Whilst Madrid is notorious for its lively nightlife it can’t compete with the wonders of Andalucia and other parts of Spain when it comes to specific festivals. The main annual event is San Isidro which celebrates the city’s patron saint and there are other fiestas specific to Madrid such as Dos de Mayo and Almudena but these won’t be particularly noteworthy for the foreign visitor when compared with the better known fiestas of Spain which have earned international acclaim. Madrid is a great city to visit at any time of year so you don’t need to plan your visit according to specific festivals. However, here’s a summary of some of the city’s main annual celebrations in case your visit happens to coincide with any of them.
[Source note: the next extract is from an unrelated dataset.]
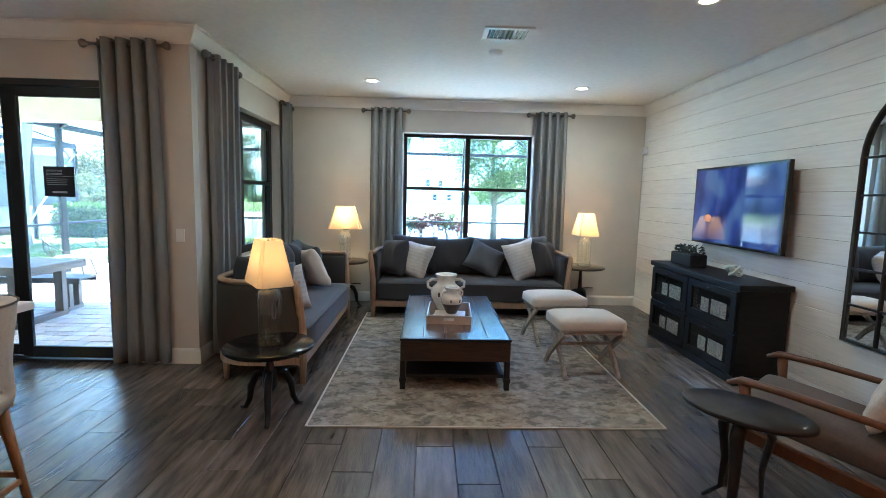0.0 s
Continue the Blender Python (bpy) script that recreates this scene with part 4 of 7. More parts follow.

The festival of San Isidro takes place on 15th May although major bullfights are held at Las Ventas, Madrid’s bullring, for the best part of a month around this date. This is the world’s largest bullfighting event which attracts all the best matadors. Tickets for the bullfights are sold out for the whole month well in advance. The other side of San Isidro consists of about nine days of varied events with many Madrileños dressed in traditional costume. A whole range of cultural events take place together with concerts and a variety of art exhibitions. You can find full details of what’s on and when on the San Isidro Website.
Dos de Mayo
If you’re in Madrid at the start of May be warned that both the 1st and 2nd are public holidays. Dos de Mayo is a celebration of events on 2nd May 1808 when a popular revolt against the French occupiers began in Puerta del Sol which would lead to the War of Independence in which the French were defeated.
Whilst San Isidro is the male patron saint of Madrid, the Virgin of Almudena is the female one. This celebration takes place on 9th November.
During the month of August the majority of Madrid’s residents head for their annual holidays on the coast yet there are some important ‘castizo’ festivals beginning with San Cayetano then San Lorenzo followed by La Paloma on 15th (it’s the national holiday of Asunción in the rest of the country). With one excuse after another to party the old centre (near C/Toledo and Plaza de la Paja) is full of those non-holidaymakers who make the most of the ongoing street parties.
Madrid Pride Week
What was a minor affair back in the 1980s when it first took place has become a huge gay festival known as ‘La Semana del Orgullo‘ which attracts around 2 million people concentrated largely on the gay neighbourhood of Chueca. It takes place at the end of June or beginning of July.
Festival de Otoño
Madrid’s Autumn Festival begins during the first week of October and lasts for a month. It is one of the country’s top music festivals with dance, music and theatre companies from all over the world. Prestigious events are held in the capital’s main theatres including the Teatro de la Zarzuela, Teatro Madrid, the Círculo de Bellas Artes and Teatro Albéniz.
Puerta del Sol has become Madrid’s equivalent to Trafalgar Square in London when it comes to celebrating the arrivalof the New Year. Thousands of people flock there in anticipation of the twelve bells which sound at midnight. As each bell sounds everyone in the crowd (and in the rest of Spain) eats a grape with the intention of finishing the last grape after the final toll of the bell. Doing so brings good luck for the rest of the year. Sounds easy? You will be surprised. Many Spaniards cheat these days by buying tins of grapes which have been deseeded to make the swallowing easier! After the bells the party spreads out around the whole city centre continuing well into the early hours of January 1st. Take a look at our Christmas in Spain article to read about how celebrations proceed during this period culminating in the arrival of the Three Kings (Los Reyes Magos) on the night of 5th January. That night there are processions through the city with the Three Kings throwing sweets to the thousands of children who line the streets awaiting their arrival.